Task description:
Write out every line of the material as it stands, apart from the pictures.

══ Collected material

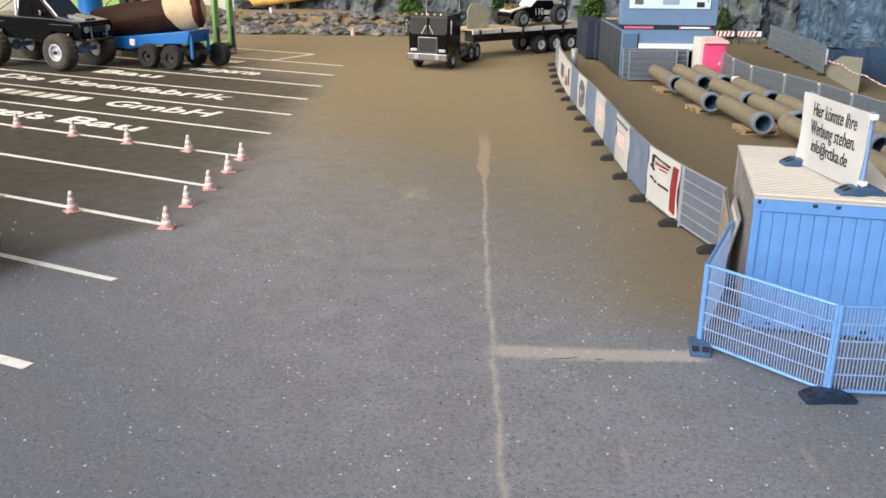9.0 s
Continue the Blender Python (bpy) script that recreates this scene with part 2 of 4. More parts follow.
def rock_material(name, a, c, moss):
    m = bpy.data.materials.new(name)
    n, l, b = nodes_of(m)
    tc = n.new("ShaderNodeTexCoord")
    def noise_(scale, detail):
        q = n.new("ShaderNodeTexNoise")
        q.inputs["Scale"].default_value, q.inputs["Detail"].default_value = scale, detail
        l.new(tc.outputs["Object"], q.inputs["Vector"])
        return q
    def ramp_(src, stops):
        q = n.new("ShaderNodeValToRGB")
        while len(q.color_ramp.elements) < len(stops):
            q.color_ramp.elements.new(0.5)
        for e, (p, col) in zip(q.color_ramp.elements, stops):
            e.position, e.color = p, (*col, 1)
        l.new(src, q.inputs["Fac"])
        return q
    big, mid, fine = noise_(5, 4), noise_(22, 6), noise_(140, 6)
    base = ramp_(mid.outputs["Fac"], [(0.25, [v * 0.6 for v in a]), (0.45, a), (0.6, c), (0.78, [min(1, v * 1.35) for v in c])])
    crack = n.new("ShaderNodeTexVoronoi")
    crack.feature = "DISTANCE_TO_EDGE"
    crack.inputs["Scale"].default_value = 6.5
    warp = n.new("ShaderNodeVectorMath")
    warp.operation = "MULTIPLY_ADD"
    warp.inputs[1].default_value = (0.06, 0.06, 0.06)
    l.new(mid.outputs["Color"], warp.inputs[0])
    l.new(tc.outputs["Object"], warp.inputs[2])
    squeeze = n.new("ShaderNodeMapping")
    squeeze.inputs["Scale"].default_value = (1.0, 1.0, 0.55)
    l.new(warp.outputs[0], squeeze.inputs["Vector"])
    l.new(squeeze.outputs[0], crack.inputs["Vector"])
    gap = ramp_(crack.outputs["Distance"], [(0.0, (0.42, 0.43, 0.46)), (0.03, (1, 1, 1))])
    speck = ramp_(fine.outputs["Fac"], [(0.38, (0.72, 0.72, 0.74)), (0.5, (1, 1, 1)), (0.66, (1.25, 1.24, 1.2))])
    for tint in (gap, speck):
        q = n.new("ShaderNodeMix")
        q.data_type, q.blend_type = "RGBA", "MULTIPLY"
        q.inputs[0].default_value = 1.0
        l.new(base.outputs[2] if base.bl_idname == "ShaderNodeMix" else base.outputs[0], q.inputs[6])
        l.new(tint.outputs[0], q.inputs[7])
        base = q
    mk = ramp_(big.outputs["Fac"], [(0.55, (0, 0, 0)), (0.68, (1, 1, 1))])
    mix = n.new("ShaderNodeMix")
    mix.data_type = "RGBA"
    mul = n.new("ShaderNodeMath")
    mul.operation = "MULTIPLY"
    mul.inputs[1].default_value = moss
    l.new(mk.outputs[0], mul.inputs[0])
    l.new(mul.outputs[0], mix.inputs[0])
    l.new(base.outputs[2], mix.inputs[6])
    mix.inputs[7].default_value = (0.10, 0.115, 0.03, 1)
    l.new(mix.outputs[2], b.inputs["Base Color"])
    b.inputs["Roughness"].default_value = 0.85
    bp = n.new("ShaderNodeBump")
    bp.inputs["Strength"].default_value, bp.inputs["Distance"].default_value = 0.5, 0.006
    l.new(fine.outputs["Fac"], bp.inputs["Height"])
    l.new(bp.outputs[0], b.inputs["Normal"])
    return m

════

Solution to this task:
9.0 s
Continue the Blender Python (bpy) script that recreates this scene with part 2 of 4. More parts follow.
def rock_material(name, a, c, moss):
    m = bpy.data.materials.new(name)
    n, l, b = nodes_of(m)
    tc = n.new("ShaderNodeTexCoord")
    def noise_(scale, detail):
        q = n.new("ShaderNodeTexNoise")
        q.inputs["Scale"].default_value, q.inputs["Detail"].default_value = scale, detail
        l.new(tc.outputs["Object"], q.inputs["Vector"])
        return q
    def ramp_(src, stops):
        q = n.new("ShaderNodeValToRGB")
        while len(q.color_ramp.elements) < len(stops):
            q.color_ramp.elements.new(0.5)
        for e, (p, col) in zip(q.color_ramp.elements, stops):
            e.position, e.color = p, (*col, 1)
        l.new(src, q.inputs["Fac"])
        return q
    big, mid, fine = noise_(5, 4), noise_(22, 6), noise_(140, 6)
    base = ramp_(mid.outputs["Fac"], [(0.25, [v * 0.6 for v in a]), (0.45, a), (0.6, c), (0.78, [min(1, v * 1.35) for v in c])])
    crack = n.new("ShaderNodeTexVoronoi")
    crack.feature = "DISTANCE_TO_EDGE"
    crack.inputs["Scale"].default_value = 6.5
    warp = n.new("ShaderNodeVectorMath")
    warp.operation = "MULTIPLY_ADD"
    warp.inputs[1].default_value = (0.06, 0.06, 0.06)
    l.new(mid.outputs["Color"], warp.inputs[0])
    l.new(tc.outputs["Object"], warp.inputs[2])
    squeeze = n.new("ShaderNodeMapping")
    squeeze.inputs["Scale"].default_value = (1.0, 1.0, 0.55)
    l.new(warp.outputs[0], squeeze.inputs["Vector"])
    l.new(squeeze.outputs[0], crack.inputs["Vector"])
    gap = ramp_(crack.outputs["Distance"], [(0.0, (0.42, 0.43, 0.46)), (0.03, (1, 1, 1))])
    speck = ramp_(fine.outputs["Fac"], [(0.38, (0.72, 0.72, 0.74)), (0.5, (1, 1, 1)), (0.66, (1.25, 1.24, 1.2))])
    for tint in (gap, speck):
        q = n.new("ShaderNodeMix")
        q.data_type, q.blend_type = "RGBA", "MULTIPLY"
        q.inputs[0].default_value = 1.0
        l.new(base.outputs[2] if base.bl_idname == "ShaderNodeMix" else base.outputs[0], q.inputs[6])
        l.new(tint.outputs[0], q.inputs[7])
        base = q
    mk = ramp_(big.outputs["Fac"], [(0.55, (0, 0, 0)), (0.68, (1, 1, 1))])
    mix = n.new("ShaderNodeMix")
    mix.data_type = "RGBA"
    mul = n.new("ShaderNodeMath")
    mul.operation = "MULTIPLY"
    mul.inputs[1].default_value = moss
    l.new(mk.outputs[0], mul.inputs[0])
    l.new(mul.outputs[0], mix.inputs[0])
    l.new(base.outputs[2], mix.inputs[6])
    mix.inputs[7].default_value = (0.10, 0.115, 0.03, 1)
    l.new(mix.outputs[2], b.inputs["Base Color"])
    b.inputs["Roughness"].default_value = 0.85
    bp = n.new("ShaderNodeBump")
    bp.inputs["Strength"].default_value, bp.inputs["Distance"].default_value = 0.5, 0.006
    l.new(fine.outputs["Fac"], bp.inputs["Height"])
    l.new(bp.outputs[0], b.inputs["Normal"])
    return m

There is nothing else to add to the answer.